### Written request
In the records below, find the line containing "More parts follow." and the line containing "246), (10, 241)]"; please repeat exactly the lines from one to the other, both included, and nothing more.

### Given records
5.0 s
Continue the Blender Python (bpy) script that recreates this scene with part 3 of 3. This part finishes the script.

...

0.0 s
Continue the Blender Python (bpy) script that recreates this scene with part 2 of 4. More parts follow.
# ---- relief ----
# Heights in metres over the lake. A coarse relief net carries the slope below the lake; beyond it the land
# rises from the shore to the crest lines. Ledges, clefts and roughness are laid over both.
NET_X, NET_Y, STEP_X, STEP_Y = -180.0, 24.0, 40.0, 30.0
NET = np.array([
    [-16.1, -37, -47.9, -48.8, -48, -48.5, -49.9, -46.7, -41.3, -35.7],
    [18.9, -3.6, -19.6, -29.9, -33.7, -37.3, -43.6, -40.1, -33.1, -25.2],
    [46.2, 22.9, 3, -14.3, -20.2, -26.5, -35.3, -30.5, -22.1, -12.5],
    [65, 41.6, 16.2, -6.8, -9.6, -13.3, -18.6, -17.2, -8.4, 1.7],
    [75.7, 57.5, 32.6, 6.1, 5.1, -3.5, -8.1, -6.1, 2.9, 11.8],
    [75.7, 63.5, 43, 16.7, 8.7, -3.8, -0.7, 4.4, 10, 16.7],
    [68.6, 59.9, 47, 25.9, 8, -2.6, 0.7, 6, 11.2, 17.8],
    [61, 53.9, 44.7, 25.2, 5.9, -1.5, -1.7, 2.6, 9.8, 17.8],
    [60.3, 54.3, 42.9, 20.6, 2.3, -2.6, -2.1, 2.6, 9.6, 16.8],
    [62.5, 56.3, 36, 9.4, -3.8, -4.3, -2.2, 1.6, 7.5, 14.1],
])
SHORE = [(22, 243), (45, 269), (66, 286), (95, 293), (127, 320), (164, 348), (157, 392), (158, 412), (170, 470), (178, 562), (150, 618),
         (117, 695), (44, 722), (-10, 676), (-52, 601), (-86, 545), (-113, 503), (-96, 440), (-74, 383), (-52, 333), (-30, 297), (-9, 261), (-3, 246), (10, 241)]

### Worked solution
Continue the Blender Python (bpy) script that recreates this scene with part 2 of 4. More parts follow.
# ---- relief ----
# Heights in metres over the lake. A coarse relief net carries the slope below the lake; beyond it the land
# rises from the shore to the crest lines. Ledges, clefts and roughness are laid over both.
NET_X, NET_Y, STEP_X, STEP_Y = -180.0, 24.0, 40.0, 30.0
NET = np.array([
    [-16.1, -37, -47.9, -48.8, -48, -48.5, -49.9, -46.7, -41.3, -35.7],
    [18.9, -3.6, -19.6, -29.9, -33.7, -37.3, -43.6, -40.1, -33.1, -25.2],
    [46.2, 22.9, 3, -14.3, -20.2, -26.5, -35.3, -30.5, -22.1, -12.5],
    [65, 41.6, 16.2, -6.8, -9.6, -13.3, -18.6, -17.2, -8.4, 1.7],
    [75.7, 57.5, 32.6, 6.1, 5.1, -3.5, -8.1, -6.1, 2.9, 11.8],
    [75.7, 63.5, 43, 16.7, 8.7, -3.8, -0.7, 4.4, 10, 16.7],
    [68.6, 59.9, 47, 25.9, 8, -2.6, 0.7, 6, 11.2, 17.8],
    [61, 53.9, 44.7, 25.2, 5.9, -1.5, -1.7, 2.6, 9.8, 17.8],
    [60.3, 54.3, 42.9, 20.6, 2.3, -2.6, -2.1, 2.6, 9.6, 16.8],
    [62.5, 56.3, 36, 9.4, -3.8, -4.3, -2.2, 1.6, 7.5, 14.1],
])
SHORE = [(22, 243), (45, 269), (66, 286), (95, 293), (127, 320), (164, 348), (157, 392), (158, 412), (170, 470), (178, 562), (150, 618),
         (117, 695), (44, 722), (-10, 676), (-52, 601), (-86, 545), (-113, 503), (-96, 440), (-74, 383), (-52, 333), (-30, 297), (-9, 261), (-3, 246), (10, 241)]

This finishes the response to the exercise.